What you are asked to do — Transcribe only the lines from the line with "keys = carried.animation_data" through the line with "for t, *values", exactly, counting both of those lines as part of the stretch.

Supplied data —
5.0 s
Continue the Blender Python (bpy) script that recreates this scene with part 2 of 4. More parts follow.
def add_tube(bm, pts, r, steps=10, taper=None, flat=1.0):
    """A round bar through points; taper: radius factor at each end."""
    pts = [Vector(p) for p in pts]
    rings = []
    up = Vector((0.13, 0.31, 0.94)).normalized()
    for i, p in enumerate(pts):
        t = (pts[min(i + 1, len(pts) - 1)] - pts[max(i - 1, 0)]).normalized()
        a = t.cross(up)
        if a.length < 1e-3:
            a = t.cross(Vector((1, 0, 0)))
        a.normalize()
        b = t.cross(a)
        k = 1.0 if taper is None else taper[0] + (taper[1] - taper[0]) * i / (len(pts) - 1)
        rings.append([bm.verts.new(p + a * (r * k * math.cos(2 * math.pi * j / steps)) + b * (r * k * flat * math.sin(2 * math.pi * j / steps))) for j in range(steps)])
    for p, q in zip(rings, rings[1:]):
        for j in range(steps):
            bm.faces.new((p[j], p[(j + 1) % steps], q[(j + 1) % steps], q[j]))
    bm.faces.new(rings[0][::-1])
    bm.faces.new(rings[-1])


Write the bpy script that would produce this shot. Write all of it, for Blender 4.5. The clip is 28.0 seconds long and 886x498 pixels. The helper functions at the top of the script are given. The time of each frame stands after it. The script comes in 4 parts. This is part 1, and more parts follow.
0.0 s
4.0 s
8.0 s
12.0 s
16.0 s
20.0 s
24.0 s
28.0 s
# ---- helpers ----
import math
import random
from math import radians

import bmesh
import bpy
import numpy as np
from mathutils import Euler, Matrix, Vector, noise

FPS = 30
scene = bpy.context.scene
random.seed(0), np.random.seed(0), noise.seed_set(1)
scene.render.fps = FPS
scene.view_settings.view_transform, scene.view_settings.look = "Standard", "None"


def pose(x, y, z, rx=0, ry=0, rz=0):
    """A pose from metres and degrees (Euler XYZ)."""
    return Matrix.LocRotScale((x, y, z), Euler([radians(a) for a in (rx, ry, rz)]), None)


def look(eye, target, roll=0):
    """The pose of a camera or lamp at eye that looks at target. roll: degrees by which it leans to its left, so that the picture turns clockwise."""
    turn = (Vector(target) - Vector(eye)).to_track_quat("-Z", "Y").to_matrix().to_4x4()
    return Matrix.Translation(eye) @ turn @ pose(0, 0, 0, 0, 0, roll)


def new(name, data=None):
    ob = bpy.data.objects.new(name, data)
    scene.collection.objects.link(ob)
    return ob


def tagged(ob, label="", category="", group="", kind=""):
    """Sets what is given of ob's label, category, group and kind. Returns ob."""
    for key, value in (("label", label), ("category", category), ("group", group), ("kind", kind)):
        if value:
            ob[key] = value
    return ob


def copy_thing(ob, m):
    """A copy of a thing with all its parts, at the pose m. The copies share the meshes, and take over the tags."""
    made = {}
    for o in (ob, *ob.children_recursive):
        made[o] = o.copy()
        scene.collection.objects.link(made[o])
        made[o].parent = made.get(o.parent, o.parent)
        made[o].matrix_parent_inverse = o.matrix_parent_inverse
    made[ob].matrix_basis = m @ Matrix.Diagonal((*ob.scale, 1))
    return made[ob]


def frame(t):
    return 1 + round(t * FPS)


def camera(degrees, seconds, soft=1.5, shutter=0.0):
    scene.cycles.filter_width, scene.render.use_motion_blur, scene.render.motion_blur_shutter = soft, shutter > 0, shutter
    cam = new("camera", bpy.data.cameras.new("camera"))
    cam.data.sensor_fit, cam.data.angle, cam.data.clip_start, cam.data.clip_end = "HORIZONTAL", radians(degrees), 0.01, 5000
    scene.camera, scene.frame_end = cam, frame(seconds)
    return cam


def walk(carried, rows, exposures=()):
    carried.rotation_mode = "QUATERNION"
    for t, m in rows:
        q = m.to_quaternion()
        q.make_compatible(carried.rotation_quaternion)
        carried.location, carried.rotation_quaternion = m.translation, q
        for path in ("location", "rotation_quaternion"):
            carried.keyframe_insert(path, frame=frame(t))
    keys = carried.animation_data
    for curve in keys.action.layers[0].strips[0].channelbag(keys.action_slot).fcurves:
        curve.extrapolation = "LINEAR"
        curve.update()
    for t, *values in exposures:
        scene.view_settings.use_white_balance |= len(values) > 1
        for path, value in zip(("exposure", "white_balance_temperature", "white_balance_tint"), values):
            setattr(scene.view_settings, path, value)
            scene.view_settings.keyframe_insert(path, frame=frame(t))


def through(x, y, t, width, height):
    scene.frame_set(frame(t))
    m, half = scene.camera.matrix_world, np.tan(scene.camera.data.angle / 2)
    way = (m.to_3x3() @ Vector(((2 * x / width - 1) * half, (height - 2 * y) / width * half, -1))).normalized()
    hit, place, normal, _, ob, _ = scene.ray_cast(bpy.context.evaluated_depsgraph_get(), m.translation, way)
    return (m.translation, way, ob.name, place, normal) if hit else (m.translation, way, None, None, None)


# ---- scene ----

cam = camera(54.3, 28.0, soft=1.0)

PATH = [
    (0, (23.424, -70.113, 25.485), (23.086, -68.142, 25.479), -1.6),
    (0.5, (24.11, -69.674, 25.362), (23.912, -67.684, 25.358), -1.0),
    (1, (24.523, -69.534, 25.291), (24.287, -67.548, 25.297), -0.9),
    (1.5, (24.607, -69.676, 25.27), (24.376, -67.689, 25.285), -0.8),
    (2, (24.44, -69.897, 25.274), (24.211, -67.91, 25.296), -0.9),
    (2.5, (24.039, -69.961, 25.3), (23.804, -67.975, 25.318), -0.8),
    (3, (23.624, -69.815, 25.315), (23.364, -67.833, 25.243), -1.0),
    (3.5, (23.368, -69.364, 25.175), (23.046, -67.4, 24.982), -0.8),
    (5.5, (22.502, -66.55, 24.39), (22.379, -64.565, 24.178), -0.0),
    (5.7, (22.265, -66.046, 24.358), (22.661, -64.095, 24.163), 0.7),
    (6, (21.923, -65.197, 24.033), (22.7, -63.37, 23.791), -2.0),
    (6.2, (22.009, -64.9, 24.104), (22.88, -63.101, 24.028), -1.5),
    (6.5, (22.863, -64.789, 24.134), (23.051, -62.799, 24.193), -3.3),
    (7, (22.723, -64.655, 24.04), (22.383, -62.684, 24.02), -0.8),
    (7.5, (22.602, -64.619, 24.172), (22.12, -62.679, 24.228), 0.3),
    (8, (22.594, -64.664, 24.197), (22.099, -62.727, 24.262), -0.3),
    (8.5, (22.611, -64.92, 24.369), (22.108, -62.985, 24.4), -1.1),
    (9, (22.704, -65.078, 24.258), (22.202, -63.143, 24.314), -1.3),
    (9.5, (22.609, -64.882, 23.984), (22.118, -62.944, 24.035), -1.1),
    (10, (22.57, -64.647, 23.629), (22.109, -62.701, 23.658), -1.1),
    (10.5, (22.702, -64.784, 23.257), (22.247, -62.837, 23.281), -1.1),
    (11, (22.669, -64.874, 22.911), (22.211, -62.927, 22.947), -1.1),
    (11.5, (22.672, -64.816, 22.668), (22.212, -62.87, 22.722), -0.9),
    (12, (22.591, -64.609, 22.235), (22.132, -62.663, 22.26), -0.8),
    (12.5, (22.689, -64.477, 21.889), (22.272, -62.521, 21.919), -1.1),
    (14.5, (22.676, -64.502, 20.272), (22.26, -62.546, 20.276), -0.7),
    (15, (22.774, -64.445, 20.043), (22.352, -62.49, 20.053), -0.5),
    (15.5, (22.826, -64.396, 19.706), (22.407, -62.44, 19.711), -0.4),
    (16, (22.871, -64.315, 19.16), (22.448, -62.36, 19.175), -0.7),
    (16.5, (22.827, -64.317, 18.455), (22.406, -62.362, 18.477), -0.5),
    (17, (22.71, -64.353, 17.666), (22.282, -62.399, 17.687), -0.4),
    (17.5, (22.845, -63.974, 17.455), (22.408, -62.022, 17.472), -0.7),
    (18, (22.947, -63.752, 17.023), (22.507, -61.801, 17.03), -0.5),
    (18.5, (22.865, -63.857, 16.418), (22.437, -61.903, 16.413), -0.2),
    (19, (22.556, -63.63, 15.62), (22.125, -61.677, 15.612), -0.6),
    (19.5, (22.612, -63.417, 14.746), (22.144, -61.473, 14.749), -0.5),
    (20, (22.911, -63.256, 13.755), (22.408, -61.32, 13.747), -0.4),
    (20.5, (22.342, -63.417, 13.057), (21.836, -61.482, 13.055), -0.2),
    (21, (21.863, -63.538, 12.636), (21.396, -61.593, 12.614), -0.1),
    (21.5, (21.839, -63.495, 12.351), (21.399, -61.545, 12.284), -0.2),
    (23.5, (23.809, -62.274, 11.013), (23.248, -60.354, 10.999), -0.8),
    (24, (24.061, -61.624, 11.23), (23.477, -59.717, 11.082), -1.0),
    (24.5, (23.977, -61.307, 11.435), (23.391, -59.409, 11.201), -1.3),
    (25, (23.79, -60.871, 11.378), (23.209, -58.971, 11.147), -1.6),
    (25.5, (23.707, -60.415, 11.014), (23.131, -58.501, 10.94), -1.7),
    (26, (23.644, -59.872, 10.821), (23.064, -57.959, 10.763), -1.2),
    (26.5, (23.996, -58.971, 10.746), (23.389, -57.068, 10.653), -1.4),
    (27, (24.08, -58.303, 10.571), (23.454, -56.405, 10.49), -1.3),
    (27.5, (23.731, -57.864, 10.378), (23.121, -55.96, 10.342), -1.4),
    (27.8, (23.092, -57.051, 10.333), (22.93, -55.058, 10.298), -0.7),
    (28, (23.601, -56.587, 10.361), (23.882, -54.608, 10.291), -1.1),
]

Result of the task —
    keys = carried.animation_data
    for curve in keys.action.layers[0].strips[0].channelbag(keys.action_slot).fcurves:
        curve.extrapolation = "LINEAR"
        curve.update()
    for t, *values in exposures:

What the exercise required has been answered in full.